Reproduce every line of the listing as written, apart from the pictures.

**DATA:**
+---+

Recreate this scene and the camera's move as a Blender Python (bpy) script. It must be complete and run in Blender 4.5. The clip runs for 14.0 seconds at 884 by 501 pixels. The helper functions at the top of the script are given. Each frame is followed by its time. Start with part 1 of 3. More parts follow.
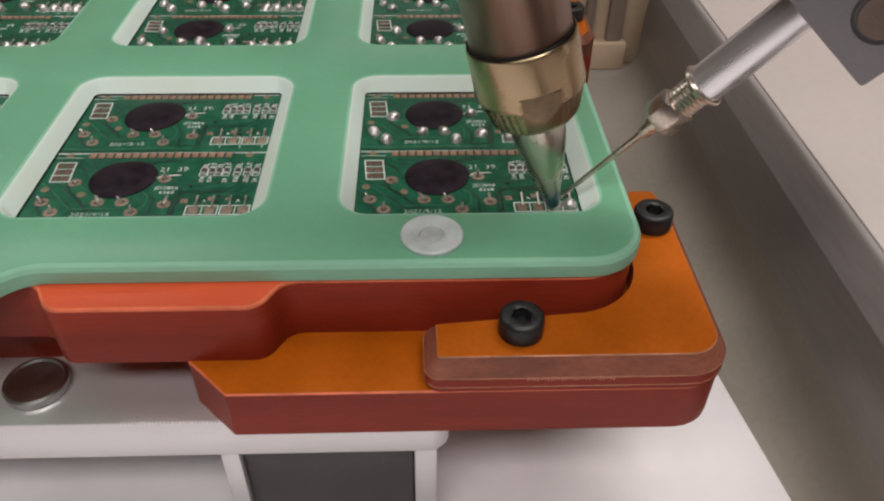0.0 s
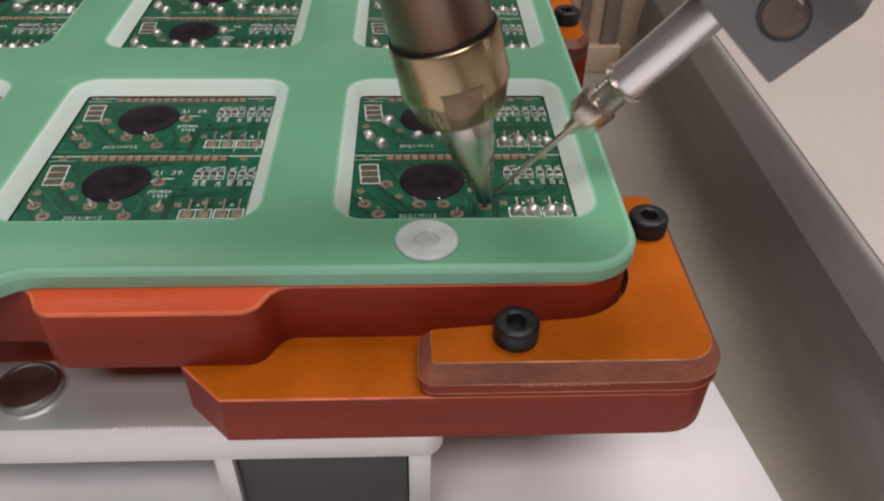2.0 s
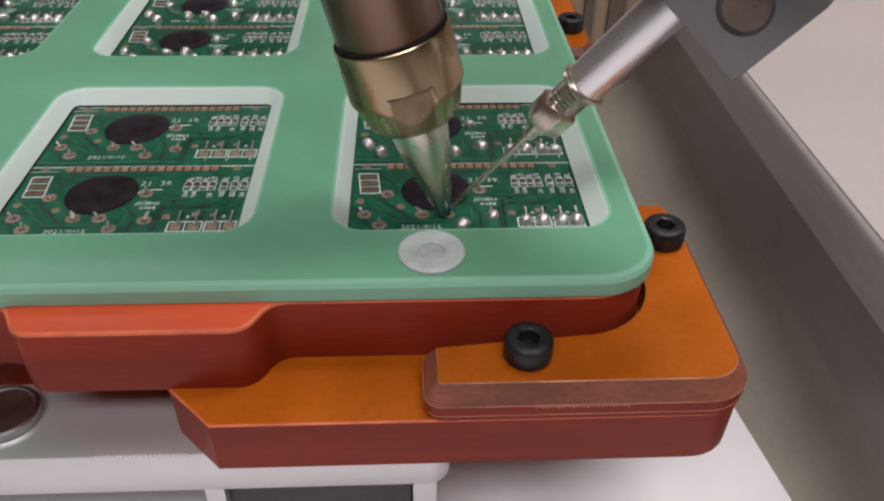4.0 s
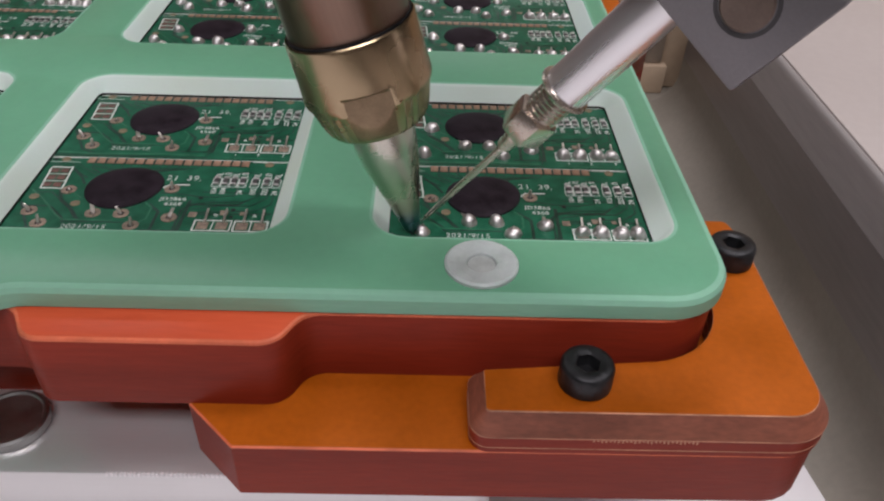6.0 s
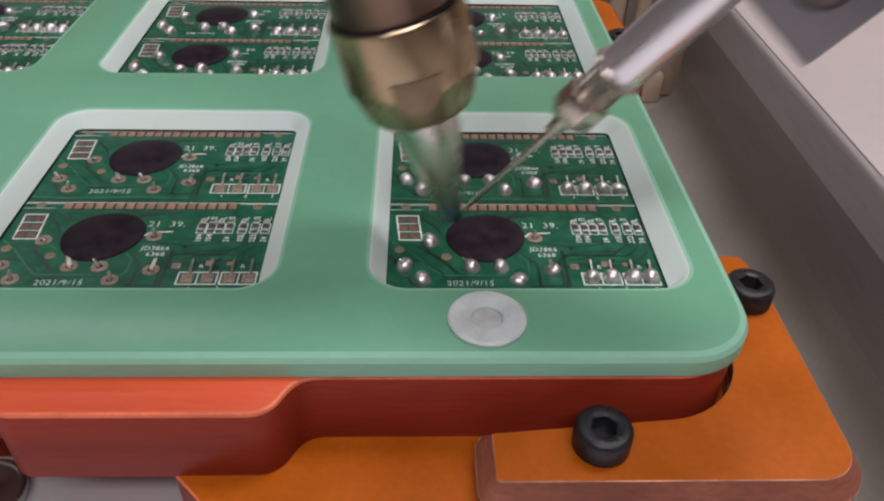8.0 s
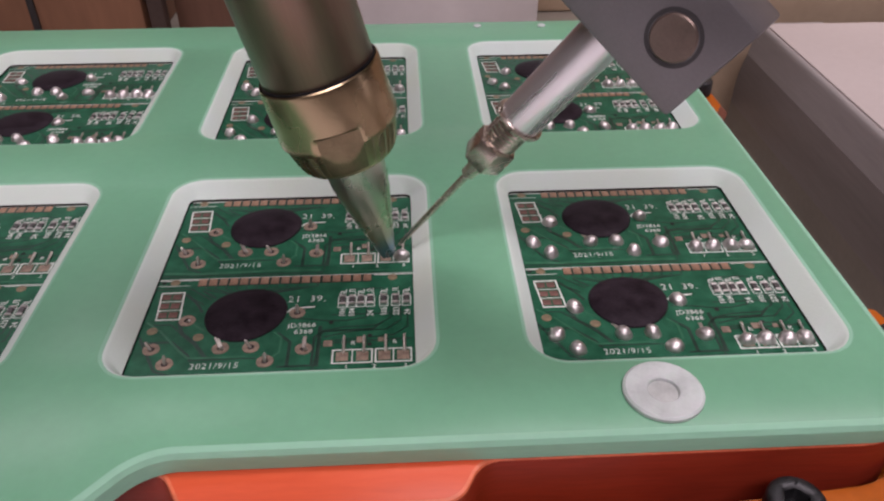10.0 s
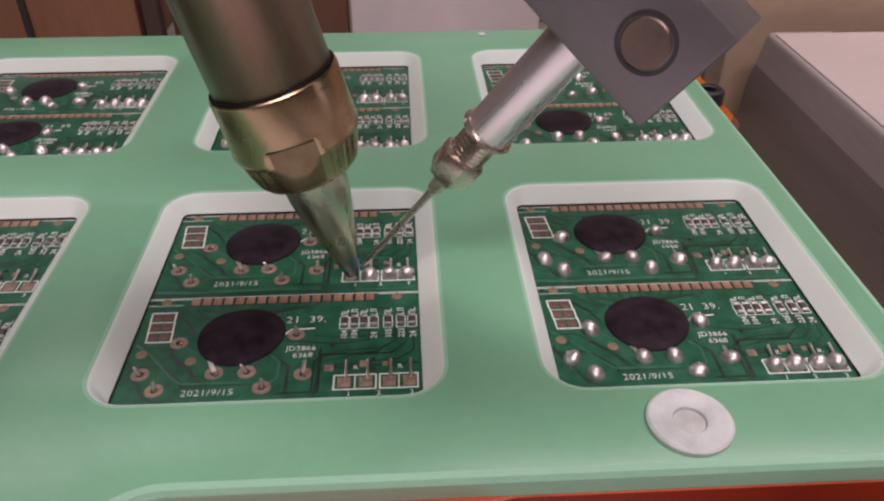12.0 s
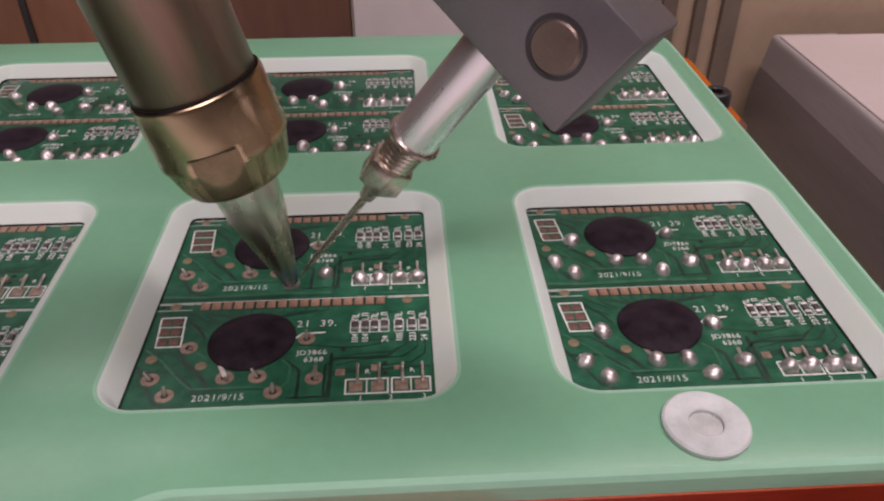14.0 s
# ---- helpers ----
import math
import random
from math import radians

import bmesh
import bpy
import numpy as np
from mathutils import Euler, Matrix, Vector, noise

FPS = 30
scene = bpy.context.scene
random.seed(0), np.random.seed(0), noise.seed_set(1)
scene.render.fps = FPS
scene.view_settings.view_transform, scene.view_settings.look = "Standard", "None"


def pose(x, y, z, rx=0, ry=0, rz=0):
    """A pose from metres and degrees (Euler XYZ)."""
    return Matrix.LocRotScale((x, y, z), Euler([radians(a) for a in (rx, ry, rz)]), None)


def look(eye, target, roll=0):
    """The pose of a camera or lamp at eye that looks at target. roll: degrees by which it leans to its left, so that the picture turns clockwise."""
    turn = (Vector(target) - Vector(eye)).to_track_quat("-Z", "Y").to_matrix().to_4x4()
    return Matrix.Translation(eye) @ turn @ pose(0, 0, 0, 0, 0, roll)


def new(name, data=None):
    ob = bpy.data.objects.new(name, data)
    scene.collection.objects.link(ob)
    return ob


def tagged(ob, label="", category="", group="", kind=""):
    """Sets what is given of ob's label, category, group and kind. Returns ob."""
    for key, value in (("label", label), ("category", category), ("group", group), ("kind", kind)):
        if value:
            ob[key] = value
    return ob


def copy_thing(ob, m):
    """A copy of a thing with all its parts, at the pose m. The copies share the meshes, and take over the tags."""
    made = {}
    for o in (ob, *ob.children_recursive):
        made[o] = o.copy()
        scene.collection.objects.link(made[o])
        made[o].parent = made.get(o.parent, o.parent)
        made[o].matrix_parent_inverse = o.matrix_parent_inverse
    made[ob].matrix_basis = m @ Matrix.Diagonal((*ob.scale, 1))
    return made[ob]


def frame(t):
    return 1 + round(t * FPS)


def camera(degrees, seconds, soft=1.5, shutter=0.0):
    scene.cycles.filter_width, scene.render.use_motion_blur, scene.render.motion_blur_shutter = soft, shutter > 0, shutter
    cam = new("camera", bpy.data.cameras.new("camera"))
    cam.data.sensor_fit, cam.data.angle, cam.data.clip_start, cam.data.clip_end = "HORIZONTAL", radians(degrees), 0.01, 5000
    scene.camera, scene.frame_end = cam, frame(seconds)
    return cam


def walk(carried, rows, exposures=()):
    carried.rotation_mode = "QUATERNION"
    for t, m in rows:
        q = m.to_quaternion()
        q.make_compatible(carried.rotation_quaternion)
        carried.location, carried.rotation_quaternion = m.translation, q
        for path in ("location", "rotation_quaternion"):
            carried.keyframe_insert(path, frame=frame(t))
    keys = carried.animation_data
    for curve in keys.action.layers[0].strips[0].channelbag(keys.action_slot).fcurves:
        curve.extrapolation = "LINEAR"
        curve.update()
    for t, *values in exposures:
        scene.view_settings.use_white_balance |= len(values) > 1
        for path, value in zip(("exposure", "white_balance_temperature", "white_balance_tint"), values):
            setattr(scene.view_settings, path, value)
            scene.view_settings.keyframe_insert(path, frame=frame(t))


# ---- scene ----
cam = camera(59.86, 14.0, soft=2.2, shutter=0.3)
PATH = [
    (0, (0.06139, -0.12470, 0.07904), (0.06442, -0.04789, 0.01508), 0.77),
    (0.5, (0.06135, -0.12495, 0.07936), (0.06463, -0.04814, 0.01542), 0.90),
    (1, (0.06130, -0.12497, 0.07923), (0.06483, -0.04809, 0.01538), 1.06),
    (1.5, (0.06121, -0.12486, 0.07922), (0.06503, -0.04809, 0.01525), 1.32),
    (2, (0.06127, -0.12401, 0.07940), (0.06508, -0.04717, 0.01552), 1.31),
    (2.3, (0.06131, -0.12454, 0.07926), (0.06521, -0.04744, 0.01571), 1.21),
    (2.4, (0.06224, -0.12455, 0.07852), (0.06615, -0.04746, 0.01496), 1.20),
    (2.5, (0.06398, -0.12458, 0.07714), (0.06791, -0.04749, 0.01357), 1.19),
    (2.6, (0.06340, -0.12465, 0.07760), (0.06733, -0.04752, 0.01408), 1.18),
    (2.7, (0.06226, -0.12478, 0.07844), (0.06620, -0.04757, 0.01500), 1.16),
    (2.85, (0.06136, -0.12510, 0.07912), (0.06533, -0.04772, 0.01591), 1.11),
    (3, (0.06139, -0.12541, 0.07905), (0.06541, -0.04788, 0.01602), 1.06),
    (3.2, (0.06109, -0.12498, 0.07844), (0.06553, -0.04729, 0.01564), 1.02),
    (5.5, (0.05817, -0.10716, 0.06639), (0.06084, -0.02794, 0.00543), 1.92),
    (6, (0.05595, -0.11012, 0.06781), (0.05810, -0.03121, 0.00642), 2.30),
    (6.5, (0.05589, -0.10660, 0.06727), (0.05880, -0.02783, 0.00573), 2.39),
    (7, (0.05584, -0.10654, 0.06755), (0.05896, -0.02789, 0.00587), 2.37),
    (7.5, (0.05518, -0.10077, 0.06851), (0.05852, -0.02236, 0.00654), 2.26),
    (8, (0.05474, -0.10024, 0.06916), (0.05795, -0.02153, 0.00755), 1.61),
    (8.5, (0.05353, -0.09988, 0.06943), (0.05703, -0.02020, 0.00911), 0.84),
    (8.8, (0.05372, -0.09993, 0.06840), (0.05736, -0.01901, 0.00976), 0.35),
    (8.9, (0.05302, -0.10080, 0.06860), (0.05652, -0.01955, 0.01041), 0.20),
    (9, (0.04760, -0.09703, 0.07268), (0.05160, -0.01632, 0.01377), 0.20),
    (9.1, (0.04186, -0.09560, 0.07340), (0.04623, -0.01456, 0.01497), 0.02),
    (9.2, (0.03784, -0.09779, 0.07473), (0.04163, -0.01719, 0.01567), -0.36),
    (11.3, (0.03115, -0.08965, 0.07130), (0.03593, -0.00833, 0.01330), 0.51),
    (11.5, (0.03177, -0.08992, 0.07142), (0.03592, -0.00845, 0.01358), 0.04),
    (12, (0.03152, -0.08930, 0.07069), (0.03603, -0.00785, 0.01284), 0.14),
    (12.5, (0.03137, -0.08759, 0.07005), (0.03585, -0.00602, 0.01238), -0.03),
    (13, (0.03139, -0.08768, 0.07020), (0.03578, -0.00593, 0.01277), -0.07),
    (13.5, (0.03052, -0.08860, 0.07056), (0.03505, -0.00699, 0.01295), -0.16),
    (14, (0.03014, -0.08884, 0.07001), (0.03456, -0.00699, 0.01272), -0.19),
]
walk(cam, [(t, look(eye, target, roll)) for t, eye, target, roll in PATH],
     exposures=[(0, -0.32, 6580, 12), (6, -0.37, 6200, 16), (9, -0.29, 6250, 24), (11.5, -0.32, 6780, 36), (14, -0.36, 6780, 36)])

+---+

**COMPLETE RESPONSE:**
Recreate this scene and the camera's move as a Blender Python (bpy) script. It must be complete and run in Blender 4.5. The clip runs for 14.0 seconds at 884 by 501 pixels. The helper functions at the top of the script are given. Each frame is followed by its time. Start with part 1 of 3. More parts follow.
0.0 s
2.0 s
4.0 s
6.0 s
8.0 s
10.0 s
12.0 s
14.0 s
# ---- helpers ----
import math
import random
from math import radians

import bmesh
import bpy
import numpy as np
from mathutils import Euler, Matrix, Vector, noise

FPS = 30
scene = bpy.context.scene
random.seed(0), np.random.seed(0), noise.seed_set(1)
scene.render.fps = FPS
scene.view_settings.view_transform, scene.view_settings.look = "Standard", "None"


def pose(x, y, z, rx=0, ry=0, rz=0):
    """A pose from metres and degrees (Euler XYZ)."""
    return Matrix.LocRotScale((x, y, z), Euler([radians(a) for a in (rx, ry, rz)]), None)


def look(eye, target, roll=0):
    """The pose of a camera or lamp at eye that looks at target. roll: degrees by which it leans to its left, so that the picture turns clockwise."""
    turn = (Vector(target) - Vector(eye)).to_track_quat("-Z", "Y").to_matrix().to_4x4()
    return Matrix.Translation(eye) @ turn @ pose(0, 0, 0, 0, 0, roll)


def new(name, data=None):
    ob = bpy.data.objects.new(name, data)
    scene.collection.objects.link(ob)
    return ob


def tagged(ob, label="", category="", group="", kind=""):
    """Sets what is given of ob's label, category, group and kind. Returns ob."""
    for key, value in (("label", label), ("category", category), ("group", group), ("kind", kind)):
        if value:
            ob[key] = value
    return ob


def copy_thing(ob, m):
    """A copy of a thing with all its parts, at the pose m. The copies share the meshes, and take over the tags."""
    made = {}
    for o in (ob, *ob.children_recursive):
        made[o] = o.copy()
        scene.collection.objects.link(made[o])
        made[o].parent = made.get(o.parent, o.parent)
        made[o].matrix_parent_inverse = o.matrix_parent_inverse
    made[ob].matrix_basis = m @ Matrix.Diagonal((*ob.scale, 1))
    return made[ob]


def frame(t):
    return 1 + round(t * FPS)


def camera(degrees, seconds, soft=1.5, shutter=0.0):
    scene.cycles.filter_width, scene.render.use_motion_blur, scene.render.motion_blur_shutter = soft, shutter > 0, shutter
    cam = new("camera", bpy.data.cameras.new("camera"))
    cam.data.sensor_fit, cam.data.angle, cam.data.clip_start, cam.data.clip_end = "HORIZONTAL", radians(degrees), 0.01, 5000
    scene.camera, scene.frame_end = cam, frame(seconds)
    return cam


def walk(carried, rows, exposures=()):
    carried.rotation_mode = "QUATERNION"
    for t, m in rows:
        q = m.to_quaternion()
        q.make_compatible(carried.rotation_quaternion)
        carried.location, carried.rotation_quaternion = m.translation, q
        for path in ("location", "rotation_quaternion"):
            carried.keyframe_insert(path, frame=frame(t))
    keys = carried.animation_data
    for curve in keys.action.layers[0].strips[0].channelbag(keys.action_slot).fcurves:
        curve.extrapolation = "LINEAR"
        curve.update()
    for t, *values in exposures:
        scene.view_settings.use_white_balance |= len(values) > 1
        for path, value in zip(("exposure", "white_balance_temperature", "white_balance_tint"), values):
            setattr(scene.view_settings, path, value)
            scene.view_settings.keyframe_insert(path, frame=frame(t))


# ---- scene ----
cam = camera(59.86, 14.0, soft=2.2, shutter=0.3)
PATH = [
    (0, (0.06139, -0.12470, 0.07904), (0.06442, -0.04789, 0.01508), 0.77),
    (0.5, (0.06135, -0.12495, 0.07936), (0.06463, -0.04814, 0.01542), 0.90),
    (1, (0.06130, -0.12497, 0.07923), (0.06483, -0.04809, 0.01538), 1.06),
    (1.5, (0.06121, -0.12486, 0.07922), (0.06503, -0.04809, 0.01525), 1.32),
    (2, (0.06127, -0.12401, 0.07940), (0.06508, -0.04717, 0.01552), 1.31),
    (2.3, (0.06131, -0.12454, 0.07926), (0.06521, -0.04744, 0.01571), 1.21),
    (2.4, (0.06224, -0.12455, 0.07852), (0.06615, -0.04746, 0.01496), 1.20),
    (2.5, (0.06398, -0.12458, 0.07714), (0.06791, -0.04749, 0.01357), 1.19),
    (2.6, (0.06340, -0.12465, 0.07760), (0.06733, -0.04752, 0.01408), 1.18),
    (2.7, (0.06226, -0.12478, 0.07844), (0.06620, -0.04757, 0.01500), 1.16),
    (2.85, (0.06136, -0.12510, 0.07912), (0.06533, -0.04772, 0.01591), 1.11),
    (3, (0.06139, -0.12541, 0.07905), (0.06541, -0.04788, 0.01602), 1.06),
    (3.2, (0.06109, -0.12498, 0.07844), (0.06553, -0.04729, 0.01564), 1.02),
    (5.5, (0.05817, -0.10716, 0.06639), (0.06084, -0.02794, 0.00543), 1.92),
    (6, (0.05595, -0.11012, 0.06781), (0.05810, -0.03121, 0.00642), 2.30),
    (6.5, (0.05589, -0.10660, 0.06727), (0.05880, -0.02783, 0.00573), 2.39),
    (7, (0.05584, -0.10654, 0.06755), (0.05896, -0.02789, 0.00587), 2.37),
    (7.5, (0.05518, -0.10077, 0.06851), (0.05852, -0.02236, 0.00654), 2.26),
    (8, (0.05474, -0.10024, 0.06916), (0.05795, -0.02153, 0.00755), 1.61),
    (8.5, (0.05353, -0.09988, 0.06943), (0.05703, -0.02020, 0.00911), 0.84),
    (8.8, (0.05372, -0.09993, 0.06840), (0.05736, -0.01901, 0.00976), 0.35),
    (8.9, (0.05302, -0.10080, 0.06860), (0.05652, -0.01955, 0.01041), 0.20),
    (9, (0.04760, -0.09703, 0.07268), (0.05160, -0.01632, 0.01377), 0.20),
    (9.1, (0.04186, -0.09560, 0.07340), (0.04623, -0.01456, 0.01497), 0.02),
    (9.2, (0.03784, -0.09779, 0.07473), (0.04163, -0.01719, 0.01567), -0.36),
    (11.3, (0.03115, -0.08965, 0.07130), (0.03593, -0.00833, 0.01330), 0.51),
    (11.5, (0.03177, -0.08992, 0.07142), (0.03592, -0.00845, 0.01358), 0.04),
    (12, (0.03152, -0.08930, 0.07069), (0.03603, -0.00785, 0.01284), 0.14),
    (12.5, (0.03137, -0.08759, 0.07005), (0.03585, -0.00602, 0.01238), -0.03),
    (13, (0.03139, -0.08768, 0.07020), (0.03578, -0.00593, 0.01277), -0.07),
    (13.5, (0.03052, -0.08860, 0.07056), (0.03505, -0.00699, 0.01295), -0.16),
    (14, (0.03014, -0.08884, 0.07001), (0.03456, -0.00699, 0.01272), -0.19),
]
walk(cam, [(t, look(eye, target, roll)) for t, eye, target, roll in PATH],
     exposures=[(0, -0.32, 6580, 12), (6, -0.37, 6200, 16), (9, -0.29, 6250, 24), (11.5, -0.32, 6780, 36), (14, -0.36, 6780, 36)])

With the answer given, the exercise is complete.